|
Neither
slave nor free
Americans pouring into the newly purchased Louisiana Territory encountered
a social caste virtually unknown in the Eastern seaboard States: gens
de couleur libre, free people of color. In the early years of the
nineteenth century, free blacks comprised 25 percent of the population
of New Orleans, far higher than in most other areas of the American South,
where nearly all blacks were slaves.
The number of free blacks in New Orleans was due in part to the French
and Spanish heritage of Louisiana. Both France and Spain had lenient manumission
policies and both encouraged slaves to purchase their freedom. But the
majority of free blacks resulted from sexual relations between white men
and black women. One Spanish bishop lamented, "a good many inhabitants
live almost publicly with colored concubines" and they consider the
issue of such liaisons "as their natural children." Finally,
the ranks of the gens de couleur libre swelled in the early years
of American control of New Orleans with the influx of thousands of light-skinned
freemen fleeing the internecine warfare in the new black Republic of Haiti.

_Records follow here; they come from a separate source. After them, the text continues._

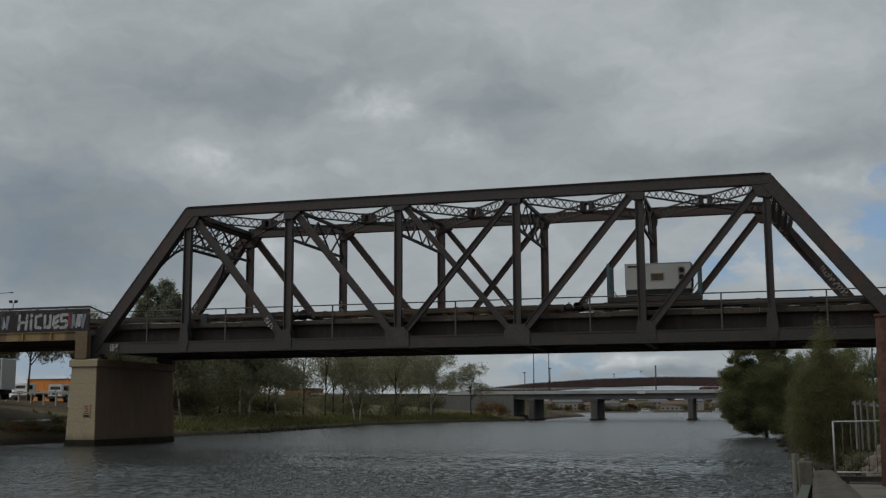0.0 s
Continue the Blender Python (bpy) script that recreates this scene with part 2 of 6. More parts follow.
# ---------------------------------------------------------------- mesh helpers
def part(name, bm, mat, parent=None, label="", kind=""):
    me = bpy.data.meshes.new(name)
    bm.to_mesh(me)
    bm.free()
    for m in (mat if isinstance(mat, (list, tuple)) else [mat]):
        me.materials.append(m)
    ob = new(name, me)
    if parent is not None:
        ob.parent = parent
    return tagged(ob, label, kind=kind)


def shared(name, me, parent, m=None):
    ob = new(name, me)
    ob.parent = parent
    if m is not None:
        ob.matrix_basis = m
    return ob


def thing(name, label, category, group="", kind="", at=(0, 0, 0)):
    ob = new(name)
    ob.location = at
    ob.empty_display_size = 0.2
    return tagged(ob, label, category, group, kind)


def add_box(bm, x0, x1, y0, y1, z0, z1, bevel=0.0, index=0):
    made = bmesh.ops.create_cube(bm, size=1.0, matrix=Matrix.LocRotScale(((x0 + x1) / 2, (y0 + y1) / 2, (z0 + z1) / 2), None, (abs(x1 - x0), abs(y1 - y0), abs(z1 - z0))))
    vs = made["verts"]
    fs = {f for v in vs for f in v.link_faces}
    for f in fs:
        f.material_index = index
    if bevel:
        es = list({e for v in vs for e in v.link_edges})
        out = bmesh.ops.bevel(bm, geom=es, offset=bevel, segments=1, affect="EDGES")
        for f in out["faces"]:
            f.material_index = index
    return bm


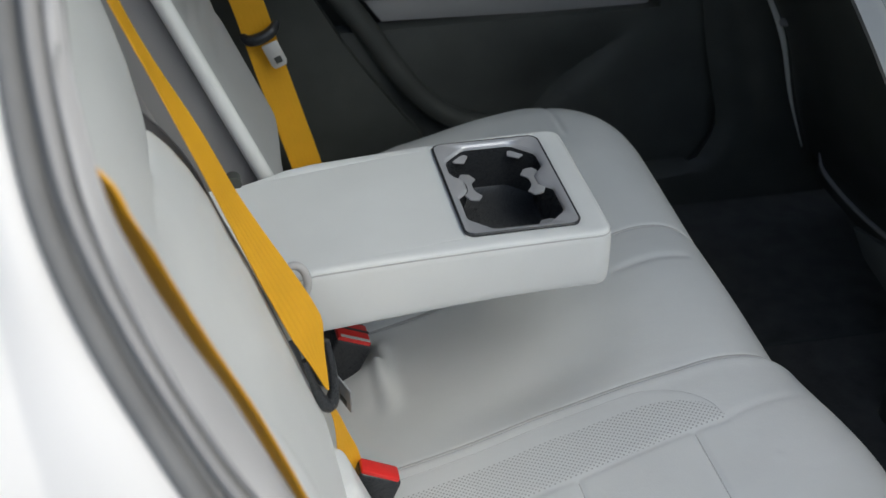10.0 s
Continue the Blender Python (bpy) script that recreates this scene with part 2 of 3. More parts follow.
# ---- car body ----
body = thing("car_body", (0, 0.63, -0.15), "white car body with grey rubber door seal and open rear doorway", "car body")
GROOVE = [(-0.0546, 0.1928, 1.2080), (-0.0757, 0.1270, 1.0974), (-0.0820, 0.0841, 1.0261), (-0.0788, 0.0496, 0.9717), (-0.0710, 0.0297, 0.9355), (-0.0520, 0.0070, 0.8860), (-0.0271, -0.0175, 0.8378),
          (-0.0001, -0.0316, 0.7857), (0.0387, -0.0603, 0.6965), (0.0936, -0.0793, 0.5742), (0.1631, -0.0936, 0.4534), (0.2753, -0.1018, 0.3713), (0.45, -0.1036, 0.3416), (0.95, -0.1036, 0.3316)]
OUTER = [(-0.0794, 0.2078, 1.2174), (-0.0966, 0.1448, 1.1032), (-0.1038, 0.1022, 1.0287), (-0.1023, 0.0610, 0.9749), (-0.0951, 0.0318, 0.9324), (-0.0779, 0.0069, 0.8837), (-0.0537, -0.0219, 0.8369),
         (-0.0289, -0.0455, 0.7872), (0.0091, -0.0800, 0.6874), (0.0686, -0.0962, 0.5581), (0.1395, -0.1078, 0.4340), (0.2599, -0.1142, 0.3446), (0.45, -0.115, 0.315), (0.95, -0.115, 0.305)]
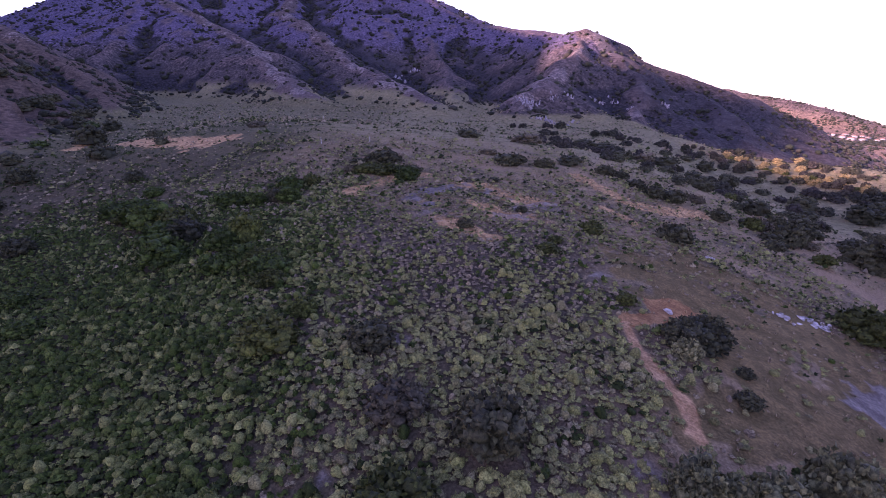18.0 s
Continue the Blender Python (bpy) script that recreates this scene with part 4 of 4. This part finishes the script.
# shrubs dotted over the mountain
def dot_template(rng):
    v, f = lump((0.5, 0.5, 0.36), rng, ICO1, 0.3)
    return v + [0, 0, 0.2], f


x, y, rng = sow(105000, -800, 420, 100, 1150, 24)
rise = ground_z(x, y) - plain_height(x, y)
hump = bulge(x, y, 9.0)
damp = 1 - step(hump, -0.14, 0.0)
keep = (rise > 4) & (hump < 0.12) & (rng.random(len(x)) < 0.14 + 0.75 * damp) & (np.abs(x) < 60 + (y + 96) * 0.95)
x, y = x[keep], y[keep]
size = np.clip(rng.lognormal(0.40, 0.55, len(x)), 0.7, 6.0) * (1 + y / 1400)
gx1, gy1 = rng.uniform(-360, -150, 9000), rng.uniform(120, 420, 9000)
keep = (ground_z(gx1, gy1) - plain_height(gx1, gy1) > 3) & (bulge(gx1, gy1, 14.0) < -0.02 + 0.08 * rng.normal(size=9000)) & (fbm(gx1 / 14, gy1 / 14, 61, 3) > 0.44)
x, y, size = np.append(x, gx1[keep]), np.append(y, gy1[keep]), np.append(size, np.clip(rng.lognormal(0.75, 0.45, int(keep.sum())), 1.2, 6.0))
me = scatter("mountain_scrub", [dot_template(rng) for _ in range(6)], x, y, size, rng.uniform(0, 6.28, len(x)), rng.uniform(0.1, 1, len(x)))
me.materials.append(MAT_FAR)
tagged(new("mountain_scrub", me), "dark scrub dotted over the mountain slopes", "scrub", kind="stuff")
x, y, rng = sow(46000, 150, 900, 120, 1000, 25)
near = np.arange(len(x)) < 7000
x[near], y[near] = rng.uniform(150, 330, 7000), rng.uniform(80, 262, 7000)
rise = ground_z(x, y) - plain_height(x, y)
keep = (rng.random(len(x)) < 0.16 + step(fbm(x / 40, y / 40, 91), 0.42, 0.58) * 0.84 + 0.6 * near) & ((x > 325) | ((x > brink(y) + 10) & (y < 262)))
x, y = x[keep], y[keep]
me = scatter("valley_scrub", [dot_template(rng) for _ in range(5)], x, y, rng.uniform(1.4, 4.6, len(x)) * (0.5 + 0.5 * step(x, 230, 330)), rng.uniform(0, 6.28, len(x)), rng.uniform(0.2, 0.9, len(x)))
me.materials.append(MAT_FAR)
tagged(new("valley_scrub", me), "dark trees and scrub in the sunlit valley", "scrub", kind="stuff")
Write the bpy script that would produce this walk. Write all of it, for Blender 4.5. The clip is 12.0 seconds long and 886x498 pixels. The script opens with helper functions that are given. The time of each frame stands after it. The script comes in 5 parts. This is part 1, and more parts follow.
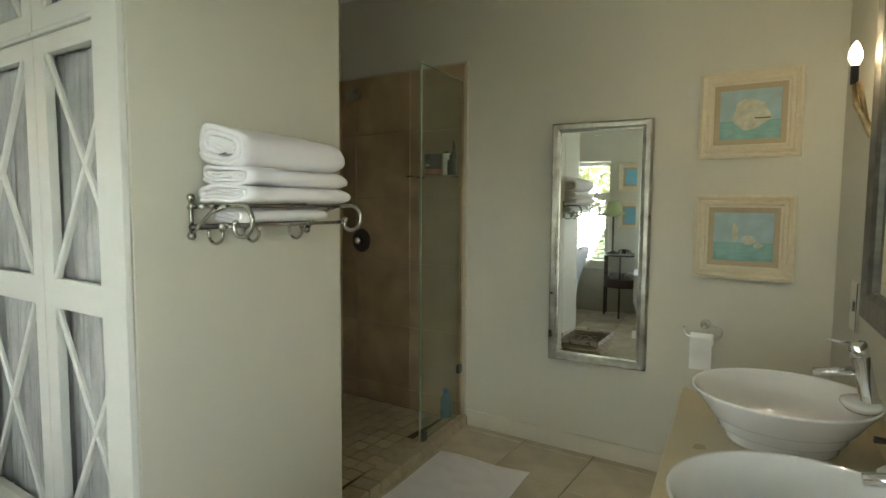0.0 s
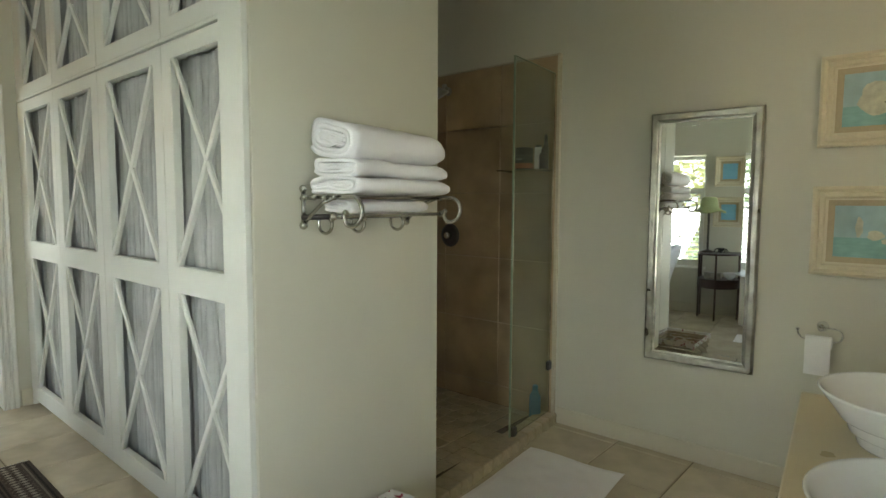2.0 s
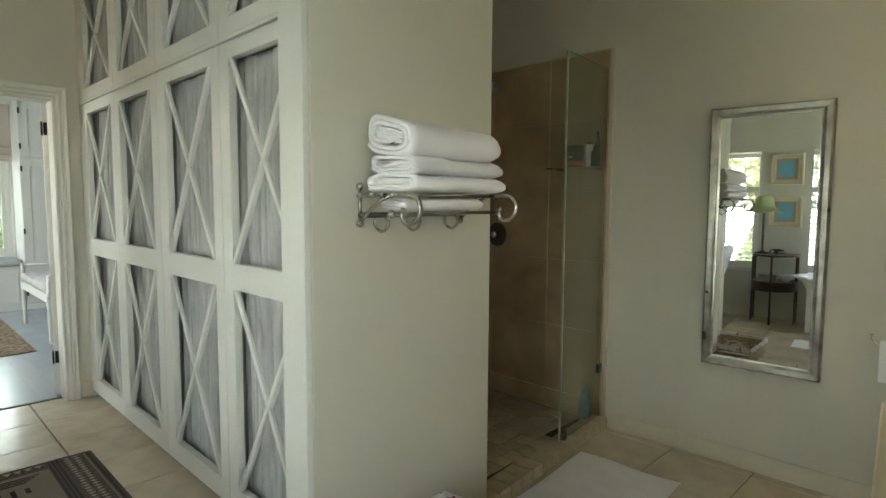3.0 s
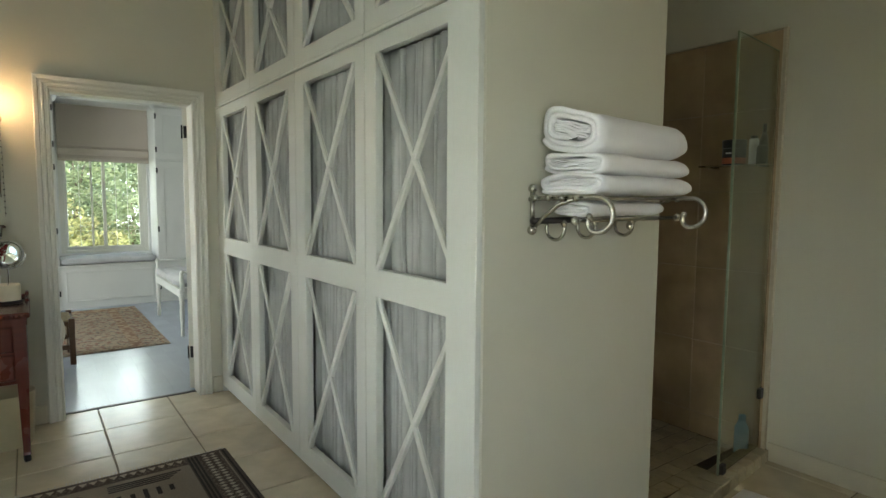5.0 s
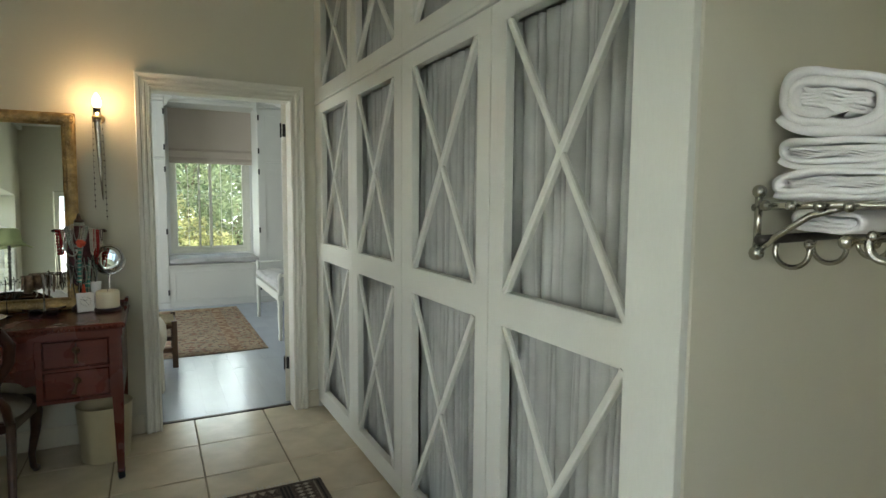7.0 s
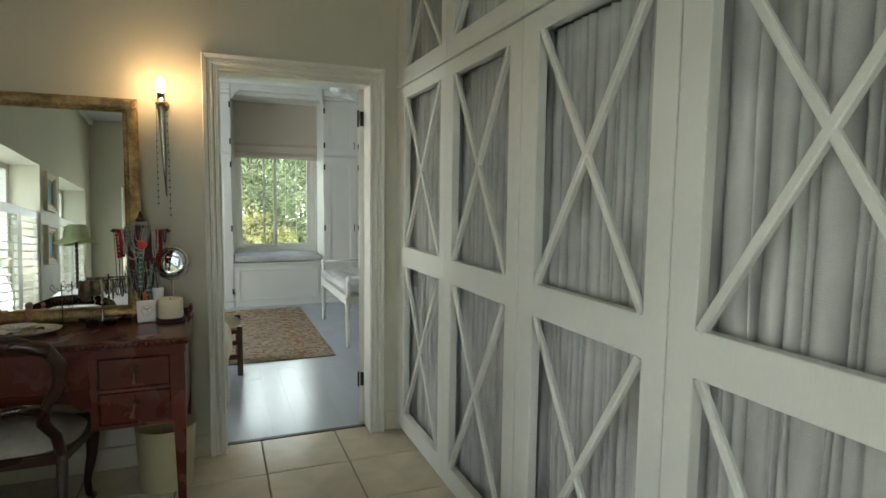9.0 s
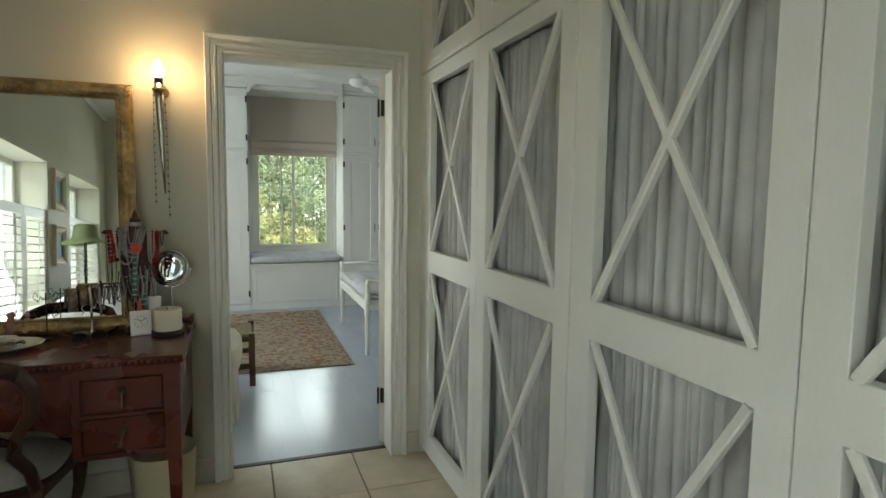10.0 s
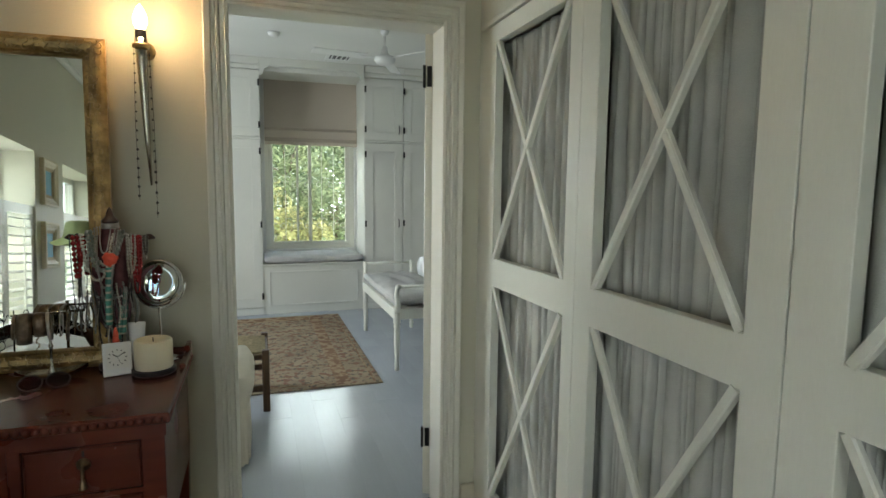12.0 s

In the eighteenth century, Louisiana free blacks enjoyed a higher social
status and had more rights than the small free black population of the
English colonies. Their condition would deteriorate under American control,
but it remained true that free blacks maintained a privileged status in
the antebellum years. As late as 1856, the Louisiana Supreme Court ruled
that under Louisiana law there is "all the difference between a free
man of color and a slave, that there is between a white man and a slave."
Indeed, a few free blacks even belonged to the planter class, owning slaves
themselves.
In nineteenth century New Orleans, as in the years of French and Spanish
rule, relationships between white men and black women were common. Harriet
Martineau, the noted English novelist, social critic, and traveler, expressed
shock at New Orleans social mores: "The quadroon girls of New
Orleans are brought up by their mothers to be what they have been, the
mistresses of white gentlemen." Martineau noted that many of the
sons were sent to France, as was Norbert Rillieux.
In many cases, white men and "free women of color" formed strong
attachments and, as Frederick Law Olmsted, the famous landscape architect
who visited New Orleans in the 1850s, noted: "The arrangement is
never discontinued, but becomes, indeed, that of marriage, except that
it is not legalized nor solemnized." Such appears to have been the
case with Victor Rillieux, who never married, and Constance Vivant. But
Olmsted also wrote of the alienation of "the class composed of the
illegitimate offspring of white men and colored women (mulattoes or quadroons),
who, from habits of early life, the advantages of education, and the use
of wealth, are too much superior to the negroes, in general, to associate
with them, and are not allowed by law, or the popular prejudice to marry
white people."
This was the world of Norbert Rillieux, a world in which the large caste
of "free people of color" had rights intermediate between slaves
and whites. They were, in other words, neither slave nor free.